The Polo Grounds/Manhattan Field, circa 1900
Games Played at Polo Grounds II (also known as "Manhattan Field" and even "Columbia Field" by some pundits in the old New York news media)
1883: Yale 93 Columbia 0 (glad I missed that one)
Games Played at Polo Grounds III
1901: Columbia 5 Williams 0; Columbia 12 Hamilton 0; Columbia 29 Haverford 6; Columbia 10 Penn 0; Columbia 18 Georgetown 0; Syracuse 11 Columbia 5; Cornell 24 Columbia 0*; Columbia 40 Carlisle 12
*The 1901 Columbia-Cornell game became infamous after one of the ticket-takers was reported missing along with about $1,000 which was almost all of the ticket receipts for the game. With well over 10,000 people at that game, one can only imagine how inexpensive the ticket prices were.
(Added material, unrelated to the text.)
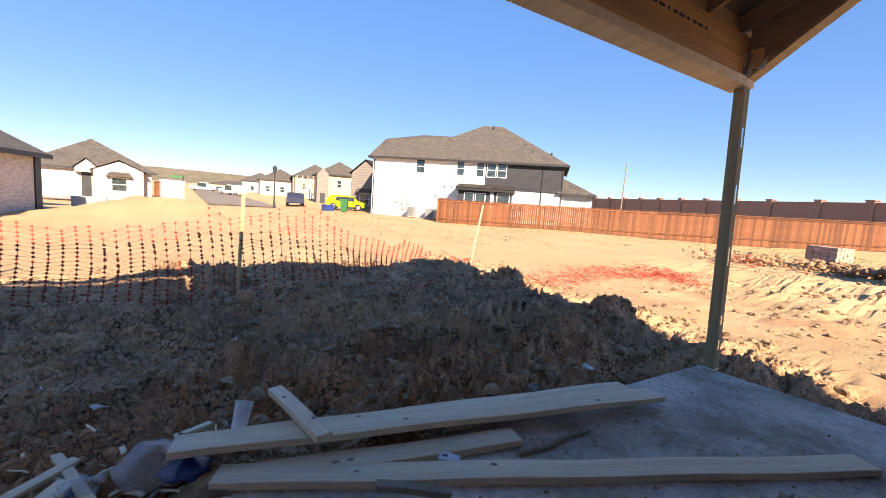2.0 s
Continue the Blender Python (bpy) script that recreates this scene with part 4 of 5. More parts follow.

1902: Columbia 45 Fordham 0; Columbia 5 Buffalo 0; Columbia 12 Swarthmore 0; Columbia 35 Hamilton 0; Brown 28 Columbia 0; Columbia 6 Syracuse 6
1903: Columbia 10 Weslyan 0; Columbia 36 Union 0, Columbia 29 Hamilton 0; Columbia 5 Williams 0; Columbia 5 Swarthmore 0; Columbia 12 Amherst 0; Columbia 18 Penn 6; Yale 25 Columbia 0
The Polo Grounds III. It burned down in 1911
Games Played at Polo Grounds #4
1920: Penn 27 Columbia 7
1921: Cornell 41 Columbia 7
1922: Dartmouth 28 Columbia 7
1923: Cornell 35 Columbia 0; Dartmouth 31 Columbia 6
1924: Syracuse 9 Columbia 6
1925: Cornell 17 Columbia 14; Columbia 21 Army 7; Syracuse 16 Columbia 5
1926: Ohio State 26 Columbia 7; Columbia 17 Cornell 9; Syracuse 19 Columbia 2
1927: Columbia 14 Syracuse 7
1936: Columbia 7 Stanford 0
Overall W-L-T: 21-15-1
It looks like the Lions strayed from the Polo Grounds as soon as Baker Field became more established, but huge games like the Rose Bowl rematch with Stanford forced a return to larger confines in 1936. Also, Fordham made the Polo Grounds its alternate home in the 1920's and kept it that way for many years.
The Polo Grounds, circa 1955
Most game days I actually pass the site of the old Polo Grounds as I drive to Wien Stadium via the Harlem River Drive. The HRD runs past what was the outfield in the picture above from the 1950's. The route I take runs along Yankee Stadium as well, which is in the Bronx just across the river from the old Polo Grounds site. Old New York baseball fans tell me the walk from the Polo Grounds to Yankee Stadium used to take about 10-15 minutes over a footbridge that crossed the Harlem River.
Incidentally, I know of only one game Columbia played at Yankee Stadium, a 1936 contest with Army. The Cadets won 27-16, in a wild game that featured the sterling passing of Sid Luckman for the Lions. Army played a lot of home games at the "House that Ruth Built," as did NYU, so it's likely Columbia played a lot more games there, but I can't confirm that right now.
It's also worth noting that the Polo Grounds often served as the home fields for other Ivy teams like Cornell and even Dartmouth, but usually not more than once a year. Several early Princeton-Yale contests were played at the Polo Grounds II to accommodate the huge boisterous crowds at those games. But for some reason, the 1942 Yale-Princeton game was moved from the Polo Grounds to Baker Field (!), perhaps because the war reduced some interest in the game.
We can only imagine what it would have been like to watch Columbia football with crowds of 50,000-60,000 people in the 1920's. I think it was probably tremendous fun. On the other hand, from what I've read, the parking was still bad!